Bonafide Farm

Cold fire

April 2nd, 2013 § 0

For the last couple of days the angle of the setting sun has lit up just the grass in the back pasture while everything else is in shadow. It’s a stunning effect, and lasts but a moment before the sun slips behind the mountain.

Seeing the light play in grass is the precise reason why I don’t mow all of my land. Even broomstraw—especially broomstraw—which isn’t good for fodder and is an indicator of poor soil, is gorgeous as it glows.

Gold SunAWeb

It continues to be a very long winter here in Central Virginia. With snowstorms all throughout March, one would think that turning the calendar page to April might signify a fresh, warm start. But it’s not to be. It’s still cold and blustery, with temperatures running at least ten degrees below average. Easter was drizzly and chilly. The daffodils are blooming, and were even last month, but the ground around them is still brown and quiet.
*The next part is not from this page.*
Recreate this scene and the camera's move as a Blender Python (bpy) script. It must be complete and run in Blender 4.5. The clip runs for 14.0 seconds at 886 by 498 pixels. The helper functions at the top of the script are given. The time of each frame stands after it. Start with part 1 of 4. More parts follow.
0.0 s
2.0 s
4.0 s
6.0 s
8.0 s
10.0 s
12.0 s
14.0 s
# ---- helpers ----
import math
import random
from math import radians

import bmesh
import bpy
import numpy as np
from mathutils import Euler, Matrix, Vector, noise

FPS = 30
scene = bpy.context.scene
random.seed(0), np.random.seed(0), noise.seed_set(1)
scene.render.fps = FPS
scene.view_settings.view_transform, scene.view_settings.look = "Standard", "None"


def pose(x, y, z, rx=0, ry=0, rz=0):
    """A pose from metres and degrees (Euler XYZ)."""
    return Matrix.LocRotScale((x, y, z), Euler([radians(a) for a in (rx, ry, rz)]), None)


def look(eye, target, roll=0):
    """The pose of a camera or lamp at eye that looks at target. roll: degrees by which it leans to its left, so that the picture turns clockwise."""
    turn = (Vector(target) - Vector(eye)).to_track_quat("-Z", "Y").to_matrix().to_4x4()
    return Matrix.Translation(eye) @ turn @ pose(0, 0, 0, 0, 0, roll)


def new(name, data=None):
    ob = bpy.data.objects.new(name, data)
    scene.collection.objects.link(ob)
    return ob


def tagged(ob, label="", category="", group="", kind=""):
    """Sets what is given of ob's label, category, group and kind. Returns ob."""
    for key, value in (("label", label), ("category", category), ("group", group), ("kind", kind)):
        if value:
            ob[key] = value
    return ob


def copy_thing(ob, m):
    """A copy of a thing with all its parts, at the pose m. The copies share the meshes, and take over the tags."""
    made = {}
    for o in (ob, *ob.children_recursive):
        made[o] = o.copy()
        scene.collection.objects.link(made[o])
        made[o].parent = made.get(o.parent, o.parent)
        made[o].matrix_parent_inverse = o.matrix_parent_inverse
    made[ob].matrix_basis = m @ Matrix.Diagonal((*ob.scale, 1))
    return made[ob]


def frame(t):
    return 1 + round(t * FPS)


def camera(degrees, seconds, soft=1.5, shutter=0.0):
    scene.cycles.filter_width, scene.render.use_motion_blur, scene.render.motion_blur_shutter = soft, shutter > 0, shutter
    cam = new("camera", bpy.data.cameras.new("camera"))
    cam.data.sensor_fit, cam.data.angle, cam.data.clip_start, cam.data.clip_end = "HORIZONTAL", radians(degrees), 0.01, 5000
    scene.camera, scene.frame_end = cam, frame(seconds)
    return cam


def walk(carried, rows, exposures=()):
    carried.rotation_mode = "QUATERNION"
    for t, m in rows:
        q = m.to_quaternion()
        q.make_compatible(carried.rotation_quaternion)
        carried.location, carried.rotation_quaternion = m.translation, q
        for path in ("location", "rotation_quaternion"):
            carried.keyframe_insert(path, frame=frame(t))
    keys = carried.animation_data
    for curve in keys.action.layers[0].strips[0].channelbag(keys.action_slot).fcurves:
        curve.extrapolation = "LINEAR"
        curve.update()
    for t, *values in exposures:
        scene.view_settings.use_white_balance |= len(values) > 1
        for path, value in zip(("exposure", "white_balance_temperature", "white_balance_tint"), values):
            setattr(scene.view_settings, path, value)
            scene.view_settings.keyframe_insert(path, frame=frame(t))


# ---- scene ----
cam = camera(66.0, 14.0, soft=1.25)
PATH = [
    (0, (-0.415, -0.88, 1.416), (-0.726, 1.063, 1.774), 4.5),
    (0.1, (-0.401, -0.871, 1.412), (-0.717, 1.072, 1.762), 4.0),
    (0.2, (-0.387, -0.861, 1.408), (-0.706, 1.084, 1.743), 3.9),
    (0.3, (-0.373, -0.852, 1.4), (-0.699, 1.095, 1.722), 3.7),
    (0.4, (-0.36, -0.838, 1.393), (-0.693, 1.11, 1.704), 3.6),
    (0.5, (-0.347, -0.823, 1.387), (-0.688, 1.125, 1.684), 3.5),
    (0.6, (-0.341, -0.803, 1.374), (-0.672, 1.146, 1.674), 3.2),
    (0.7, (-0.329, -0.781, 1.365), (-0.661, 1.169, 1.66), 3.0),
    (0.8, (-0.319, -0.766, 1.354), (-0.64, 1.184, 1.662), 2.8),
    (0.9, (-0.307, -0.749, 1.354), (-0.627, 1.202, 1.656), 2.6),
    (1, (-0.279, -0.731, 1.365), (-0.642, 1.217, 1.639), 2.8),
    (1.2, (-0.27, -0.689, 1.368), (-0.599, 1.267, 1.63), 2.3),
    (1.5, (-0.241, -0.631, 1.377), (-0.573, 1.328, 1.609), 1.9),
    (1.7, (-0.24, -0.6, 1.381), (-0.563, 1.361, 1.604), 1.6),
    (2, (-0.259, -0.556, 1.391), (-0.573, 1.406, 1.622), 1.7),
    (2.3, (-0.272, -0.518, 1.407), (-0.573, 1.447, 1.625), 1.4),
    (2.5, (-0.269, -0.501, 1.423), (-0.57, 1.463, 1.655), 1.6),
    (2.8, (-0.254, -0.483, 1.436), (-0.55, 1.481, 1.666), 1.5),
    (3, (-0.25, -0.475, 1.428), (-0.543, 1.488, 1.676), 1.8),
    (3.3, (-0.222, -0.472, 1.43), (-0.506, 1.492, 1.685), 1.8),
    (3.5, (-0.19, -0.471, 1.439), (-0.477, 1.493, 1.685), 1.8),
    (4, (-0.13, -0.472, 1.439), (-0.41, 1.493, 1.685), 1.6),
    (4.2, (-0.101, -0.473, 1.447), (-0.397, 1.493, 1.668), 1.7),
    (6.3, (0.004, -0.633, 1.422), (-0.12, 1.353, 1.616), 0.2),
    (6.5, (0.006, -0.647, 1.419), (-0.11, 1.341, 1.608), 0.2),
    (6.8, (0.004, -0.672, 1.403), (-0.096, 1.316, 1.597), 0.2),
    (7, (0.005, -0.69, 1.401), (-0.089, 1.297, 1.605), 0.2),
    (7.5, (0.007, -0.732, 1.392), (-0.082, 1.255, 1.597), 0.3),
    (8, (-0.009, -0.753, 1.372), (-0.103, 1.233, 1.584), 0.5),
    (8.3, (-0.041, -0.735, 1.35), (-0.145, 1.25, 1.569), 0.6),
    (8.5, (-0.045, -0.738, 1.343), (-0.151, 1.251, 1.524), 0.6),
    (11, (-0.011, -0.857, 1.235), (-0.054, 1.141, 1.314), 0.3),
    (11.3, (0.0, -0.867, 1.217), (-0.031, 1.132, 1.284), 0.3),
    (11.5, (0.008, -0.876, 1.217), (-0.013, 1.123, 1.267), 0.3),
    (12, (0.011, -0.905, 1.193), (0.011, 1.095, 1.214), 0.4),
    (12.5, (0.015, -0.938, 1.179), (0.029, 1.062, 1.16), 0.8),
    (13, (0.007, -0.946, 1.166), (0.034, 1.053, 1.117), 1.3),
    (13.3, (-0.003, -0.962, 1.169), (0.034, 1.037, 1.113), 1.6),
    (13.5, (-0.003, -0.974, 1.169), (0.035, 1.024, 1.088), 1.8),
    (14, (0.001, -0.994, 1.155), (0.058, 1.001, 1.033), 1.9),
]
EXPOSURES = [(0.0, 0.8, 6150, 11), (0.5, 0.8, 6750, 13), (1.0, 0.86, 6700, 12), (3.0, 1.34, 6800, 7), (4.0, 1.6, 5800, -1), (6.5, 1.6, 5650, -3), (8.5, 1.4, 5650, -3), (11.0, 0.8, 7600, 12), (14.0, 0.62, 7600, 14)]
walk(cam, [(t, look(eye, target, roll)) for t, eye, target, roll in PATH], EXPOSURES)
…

Yesterday, one of the guest instructors for my master gardener class told us that he had trouble finding weed examples to bring to class—everything is so delayed. And just last week I was in Washington, D.C., where the metro thronged with tourists come to see the famous cherry blossoms. Well, too bad, as nary a blossom was in sight and the peak bloom prediction has been pushed back to April 5.

The ornamental cherry in my yard, which I planted to remind me of my years in D.C., is no where near blooming. Its buds are still tight to the branch, shivering. The peas I planted March 10 just today stuck one leaf out of the soil. I can only hope that this late, late winter means a fewer sweltering, drought-stricken summer days, but I know better. Around here, anything can happen.